Vê-se bem que o autor, nessa espécie de jogo escorregadio, conduz o leitor para aparentes becos sem saída e dá até a impressão de que tudo terminará numa farsa, particularmente quando o narrador-personagem Alcimar Falcão (Alcimar: anagrama de Amílcar?) vive a vida envolvente e pulsante das noites novaiorquinas. Porque o caçador é de fato caminheiro.

Do ponto de partida, em Recife, para encontrar a bela Diana, a enigmática Diana, a pedido do esposo amigo e doente, Alcimar, advogado e detetive, traça um roteiro que parece furos n’água. Mas Alcimar, embora não pareça, é paciente e determinado. E nesse quase “périplo terrestre e em vôos comerciais” vêm ao vivo personagens e muitas conversas plenas de interrogações mudas e descontraídas, outras nem tanto, o lado psicológico sempre subjacente (o olho vivo do caçador), aumentando, a cada passo, a curiosidade do leitor, porque o enigma continua lá, irrevelado e vivo.

A história é envolvente, e esta “roldana” de buscas para encontrar a bela Diana caminha para o epílogo, que traz consigo uma certa perplexidade, arma (uma a mais) poderosa do autor.

Obra una e meio difusa; objetiva e fugidia; filme em preto e branco e paisagens coloridas. Dizer que é um livro belo, maravilhoso, notável e etc., é somar adjetivos que somam nada.
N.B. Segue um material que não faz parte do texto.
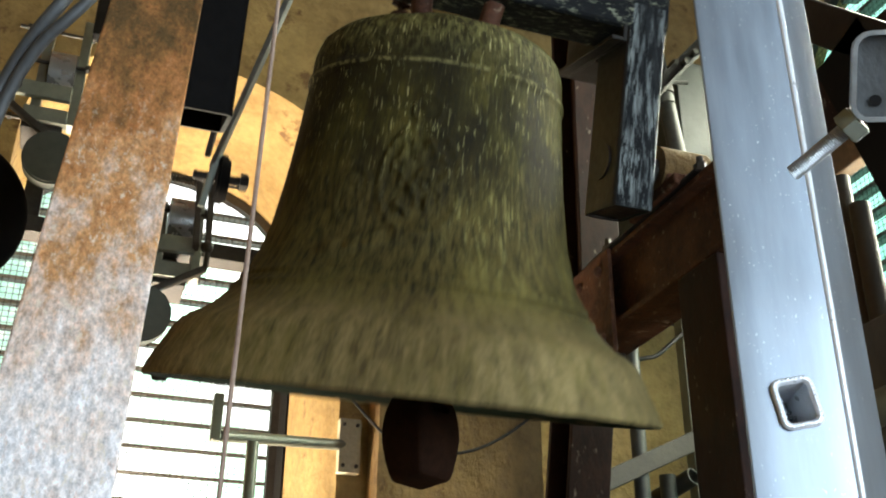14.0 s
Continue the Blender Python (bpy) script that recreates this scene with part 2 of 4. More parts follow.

Isto aqui é o que se chama de arte escrita. Ela vale por si. Tudo dentro e ao correr da história é de fino trato. Quaisquer das personagens, das principais às secundárias, e as que aparecem elipticamente, vêm a relevo numa dimensão quase palpável.

O enigma deste livro é tão pulsante que até o beijo final transmuda o que parecia “decifrado” em enigma maior, de desnorteamento psicológico arrebatador.

Dizer o que mais de O Caçador? Lamentamos que uma obra deste porte, de um escritor com tal potencialidade criadora, tenha alcance tão limitado nos meios literários do País. Este escritor nada deve a ninguém para merecer um lugar lá em cima. Apesar de conhecido e aplaudido nas rodas literárias, uma boa divulgação do livro poderia levá-lo a círculos mais amplos, para que vejam que no Brasil também surgem obras assim como esta.

Querem uma prova? Leiam o livro, Isto bastará.

Caio Porfírio Carneiro é escritor, crítico literário e secretário administrativo da União Brasileira de Escritores.